Dalam pengoperasiannya menurut Rezha, alat ini diletakkan di bawah kandang kambing guna mengumpulkan seluruh kotoran, untuk kemudian dipisah komponen yang masih dapat dimanfaatkan dan yang tidak. Kotoran yang telah melalui sensor penyaringan senyawa akan secara otomatis dipindahkan ke konveyor serta komposter dan diolah menjadi kompos. Alat AWS sendiri telah secara resmi diserahkan kepada masyarakat Desa Srunggo II pada Rabu (9/10) yang diterima langsung oleh Lurah Selopamioro. Alat AWS ini juga menjadi alat pertama yang berhasil diwujudkan secara nyata serta diberikan langsung kepada masyarakat oleh UMY dan Singapore Polytechnic dalam program Kuliah Kerja Nyata Learning Express (KKN LeX).

Apresiasi Menteri Singapura

Kerja sama pengabdian yang telah dilakukan mahasiswa UMY dan Singapore Polytechnic selama ini, juga mendapatkan apresiasi tinggi dari salah satu menteri Singapura. Gan Siow Huang, Menteri Negara untuk Pendidikan Singapura menyampaikan rasa bangganya terhadap jalinan kerja sama antara UMY dengan Singapore Polytechnic. Hal tersebut ia sampaikan saat UMY menghadiri acara International Learning Festival yang diselenggarakan di Singapura pada September lalu. UMY mendapatkan apresiasi atas kemitraan yang telah berjalan selama 11 tahun dengan Singapore Polytechnic dan turut berkontribusi memnberikan dampak bagi pemberdayaan masyarakat di Indonesia.

Pemberdayaan yang berbasis konsep design thinking merupakan luaran dari kerja sama antara UMY dengan Singapore Polytechnic yang bernama Learning Express (LEX). Dengan dibalut program pengabdian masyarakat melalui Kuliah Kerja Nyata, UMY pun menjadi satu-satunya mitra Singapore Polytechnic yang telah mengembangkan prototype dari inovasinya dan dipamerkan dalam acara International Learning Festival.

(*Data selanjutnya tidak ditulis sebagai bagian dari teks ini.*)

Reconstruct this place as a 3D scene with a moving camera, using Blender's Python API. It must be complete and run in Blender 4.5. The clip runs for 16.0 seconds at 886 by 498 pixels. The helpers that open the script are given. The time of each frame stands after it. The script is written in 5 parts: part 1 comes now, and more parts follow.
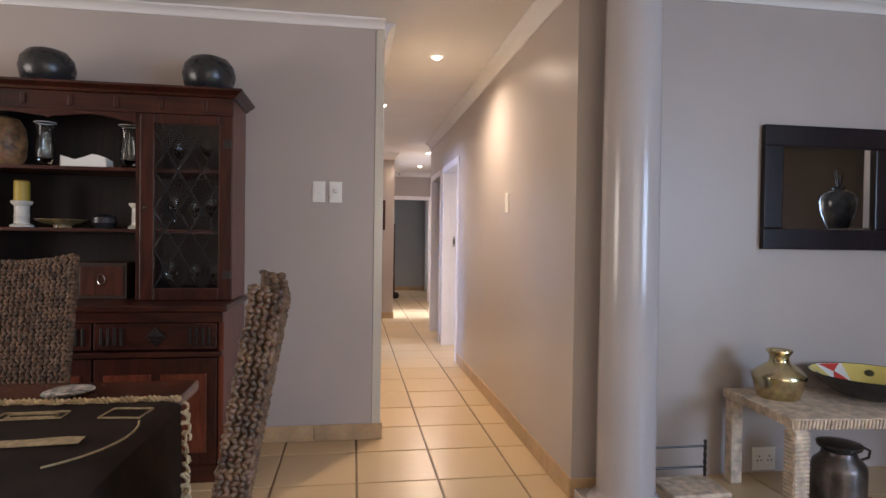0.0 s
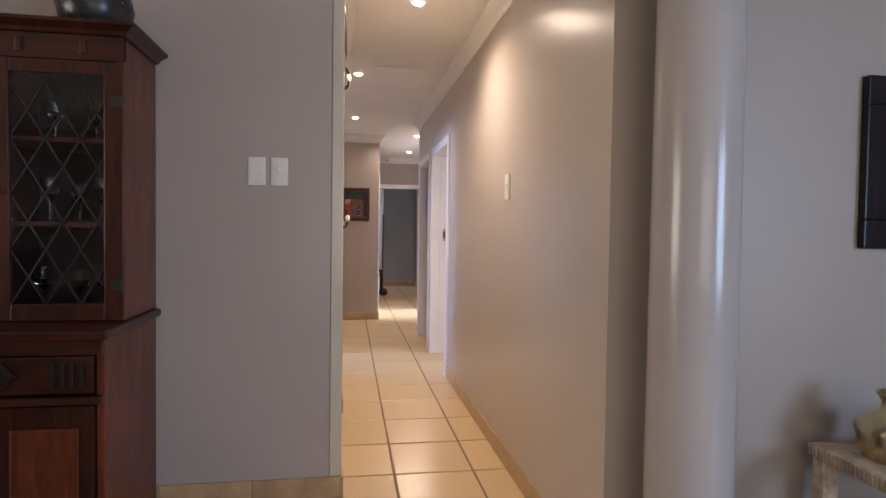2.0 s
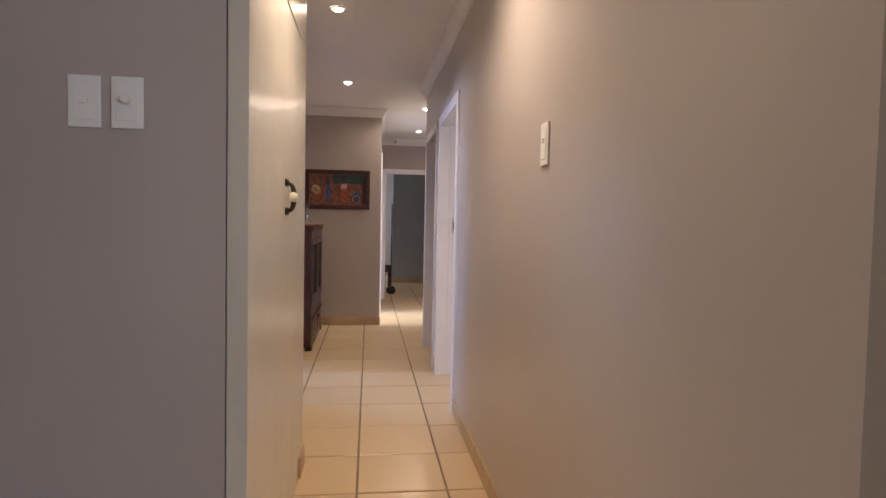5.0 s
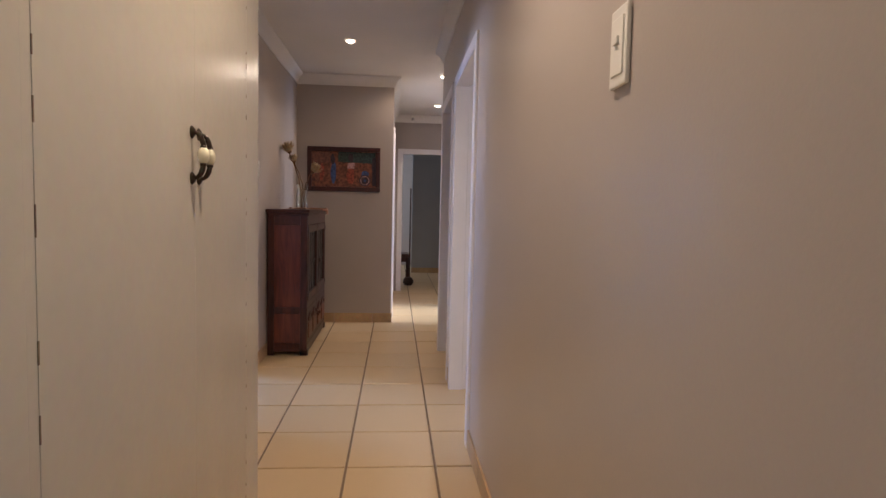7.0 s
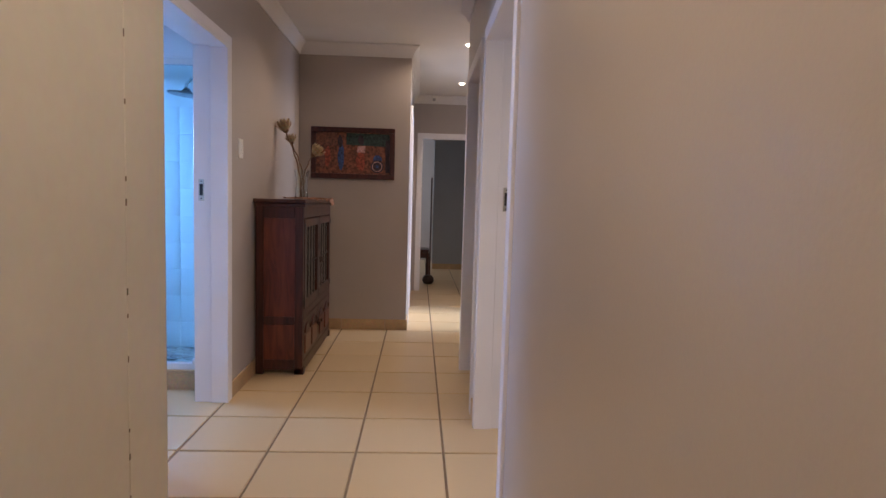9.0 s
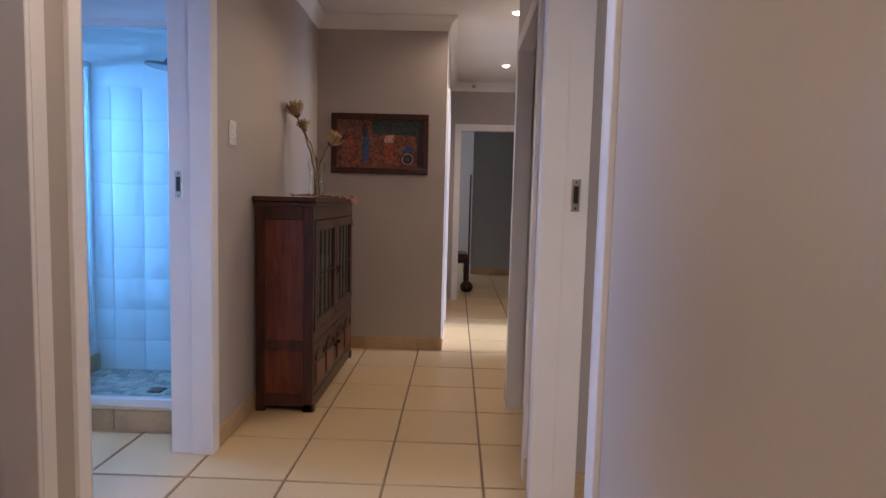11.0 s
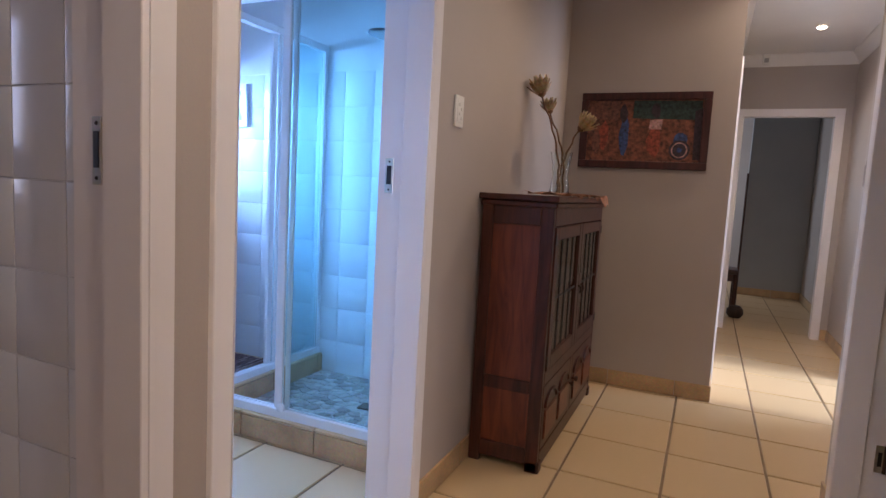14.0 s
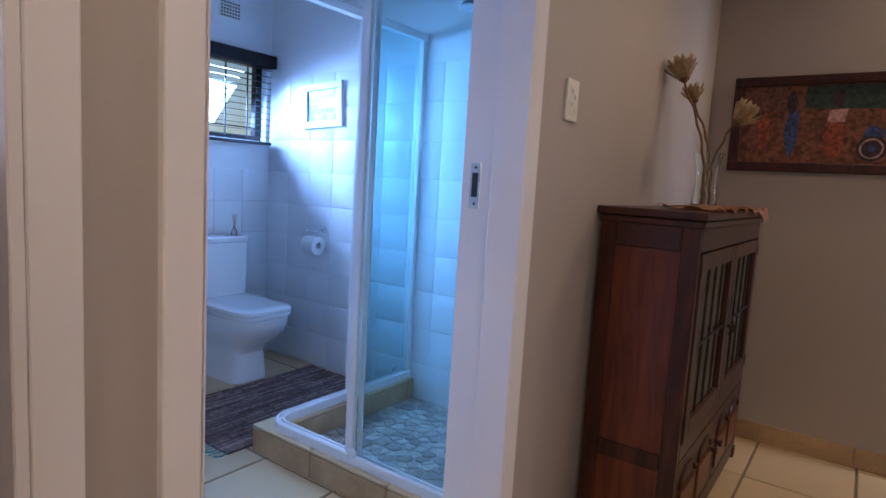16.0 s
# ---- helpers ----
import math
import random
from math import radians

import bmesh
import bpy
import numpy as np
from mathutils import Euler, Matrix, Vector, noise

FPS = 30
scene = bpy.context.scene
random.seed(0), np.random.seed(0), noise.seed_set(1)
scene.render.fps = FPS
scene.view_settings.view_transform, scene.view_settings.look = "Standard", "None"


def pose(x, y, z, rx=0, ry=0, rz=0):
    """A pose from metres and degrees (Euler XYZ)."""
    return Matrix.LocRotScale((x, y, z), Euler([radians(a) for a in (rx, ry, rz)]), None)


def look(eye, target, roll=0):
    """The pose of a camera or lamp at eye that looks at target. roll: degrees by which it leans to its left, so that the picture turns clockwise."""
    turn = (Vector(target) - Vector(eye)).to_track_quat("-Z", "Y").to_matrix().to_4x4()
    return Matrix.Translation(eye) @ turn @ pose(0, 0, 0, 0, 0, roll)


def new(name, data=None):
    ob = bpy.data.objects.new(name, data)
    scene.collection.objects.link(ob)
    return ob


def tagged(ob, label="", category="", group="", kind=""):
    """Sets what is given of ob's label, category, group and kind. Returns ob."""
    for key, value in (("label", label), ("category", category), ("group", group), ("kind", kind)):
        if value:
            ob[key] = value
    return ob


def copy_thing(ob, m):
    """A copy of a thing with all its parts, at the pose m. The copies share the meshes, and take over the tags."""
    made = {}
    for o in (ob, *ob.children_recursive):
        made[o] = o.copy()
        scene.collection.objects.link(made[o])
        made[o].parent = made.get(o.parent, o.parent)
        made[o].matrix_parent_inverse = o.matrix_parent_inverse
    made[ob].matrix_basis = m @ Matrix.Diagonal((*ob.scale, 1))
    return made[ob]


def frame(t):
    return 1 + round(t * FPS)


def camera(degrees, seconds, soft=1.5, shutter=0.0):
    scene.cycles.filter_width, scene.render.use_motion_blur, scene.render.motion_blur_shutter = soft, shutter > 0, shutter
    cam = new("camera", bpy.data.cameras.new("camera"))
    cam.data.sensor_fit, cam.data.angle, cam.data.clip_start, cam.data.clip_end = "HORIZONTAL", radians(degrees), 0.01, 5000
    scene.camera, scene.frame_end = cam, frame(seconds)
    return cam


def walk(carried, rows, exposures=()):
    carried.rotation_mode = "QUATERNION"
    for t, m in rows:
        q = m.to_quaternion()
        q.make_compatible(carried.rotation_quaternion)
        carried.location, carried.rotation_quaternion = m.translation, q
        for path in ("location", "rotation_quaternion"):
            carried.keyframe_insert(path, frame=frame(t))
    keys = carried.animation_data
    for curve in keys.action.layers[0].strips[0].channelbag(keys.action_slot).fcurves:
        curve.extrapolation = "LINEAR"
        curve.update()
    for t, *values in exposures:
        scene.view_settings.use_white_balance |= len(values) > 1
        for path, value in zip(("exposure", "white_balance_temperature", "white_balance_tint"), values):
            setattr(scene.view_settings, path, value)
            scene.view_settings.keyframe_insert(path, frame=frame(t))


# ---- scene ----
cam = camera(74.1, 16.0)
PATH = [
    (0, (0.167, -0.297, 1.22), (0.47, 1.679, 1.188), 0.8),
    (0.5, (0.205, -0.063, 1.221), (0.516, 1.912, 1.181), 0.8),
    (1, (0.241, 0.136, 1.222), (0.557, 2.11, 1.17), 0.8),
    (1.5, (0.302, 0.352, 1.223), (0.623, 2.325, 1.167), 0.7),
    (2, (0.368, 0.553, 1.24), (0.686, 2.526, 1.178), 0.8),
    (2.5, (0.416, 0.751, 1.23), (0.729, 2.725, 1.165), 0.8),
    (3, (0.47, 0.987, 1.238), (0.775, 2.962, 1.165), 0.8),
    (5.5, (0.695, 1.948, 1.216), (0.931, 3.932, 1.116), 1.2),
    (6, (0.752, 2.163, 1.223), (0.972, 4.147, 1.104), 1.2),
    (6.5, (0.796, 2.371, 1.207), (0.994, 4.357, 1.084), 1.3),
    (7, (0.815, 2.572, 1.189), (0.978, 4.561, 1.057), 1.3),
    (7.5, (0.815, 2.8, 1.166), (0.957, 4.79, 1.03), 1.4),
    (8, (0.83, 2.996, 1.158), (0.961, 4.987, 1.014), 1.5),
    (8.5, (0.872, 3.2, 1.183), (0.983, 5.191, 1.023), 1.6),
    (11, (0.878, 4.195, 1.169), (0.835, 6.188, 1.004), 1.5),
    (11.5, (0.88, 4.365, 1.162), (0.785, 6.356, 0.996), 1.6),
    (12, (0.858, 4.493, 1.157), (0.648, 6.475, 0.986), 1.8),
    (12.5, (0.825, 4.638, 1.157), (0.479, 6.6, 0.979), 2.0),
    (13, (0.773, 4.748, 1.161), (0.28, 6.678, 0.979), 2.4),
    (13.5, (0.714, 4.831, 1.152), (0.049, 6.708, 0.962), 2.6),
    (14, (0.681, 4.947, 1.171), (-0.129, 6.764, 0.969), 3.1),
    (14.5, (0.669, 5.082, 1.187), (-0.24, 6.851, 0.977), 3.2),
    (15, (0.64, 5.186, 1.19), (-0.37, 6.899, 0.977), 3.3),
    (15.5, (0.59, 5.299, 1.199), (-0.506, 6.958, 0.98), 3.3),
    (16, (0.518, 5.416, 1.212), (-0.64, 7.031, 0.986), 3.4),
]
walk(cam, [(t, look(eye, target, roll)) for t, eye, target, roll in PATH],
     exposures=[(0, 0.40), (1.5, 0.28), (3, 0.08), (5.5, -0.18), (7, -0.44), (8.5, -0.46), (11, -0.56), (13, -0.42), (14.5, -0.36), (16, -0.68)])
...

Wakil Rektor UMY bidang Kemahasiswaan, Alumni dan AIK, Prof. Faris Al-Fadhat, Ph.D. yang menghadiri acara tersebut menyebutkan bahwa UMY dan Singapore Polytechnic sama-sama menitikberatkan kepada empati yang dibangun dalam berinteraksi di masyarakat. Faktor empati memiliki peran penting dalam konsep design thinking selama pengabdian masyarakat, sehingga menjadi penting untuk menyadari bahwa prinsip yang dibawa ke masyarakat tidak selalu dapat diterima, kendati dengan tujuan untuk mengabdi.

“Nilai pelajaran yang dibawa oleh UMY dan Singapore Polytechnic adalah untuk membantu masyarakat sambil memahami kearifan lokal. KKN LEX menjadi program yang memiliki bagian integral dari KKN Internasional di UMY secara keseluruhan, dimana embrio-nya dimulai dari kerja sama dengan Singapore Polytechnic selama satu dekade terakhir,” imbuhnya.

Sebagai mitra pertama sejak 2013, UMY konsisten untuk menerapkan skema community empowerment yang dipadukan dengan konsep design thinking dari Singapore Polytechnic. Dengan membina beragam desa yang potensial untuk berkembang serta mandiri secara ekonomi dan lingkungan berkelanjutan, kedua perguruan tinggi berkomitmen untuk terus menitikberatkan peningkatan kapasitas yang sekaligus menjadi upaya pembangunan di masyarakat. (ID)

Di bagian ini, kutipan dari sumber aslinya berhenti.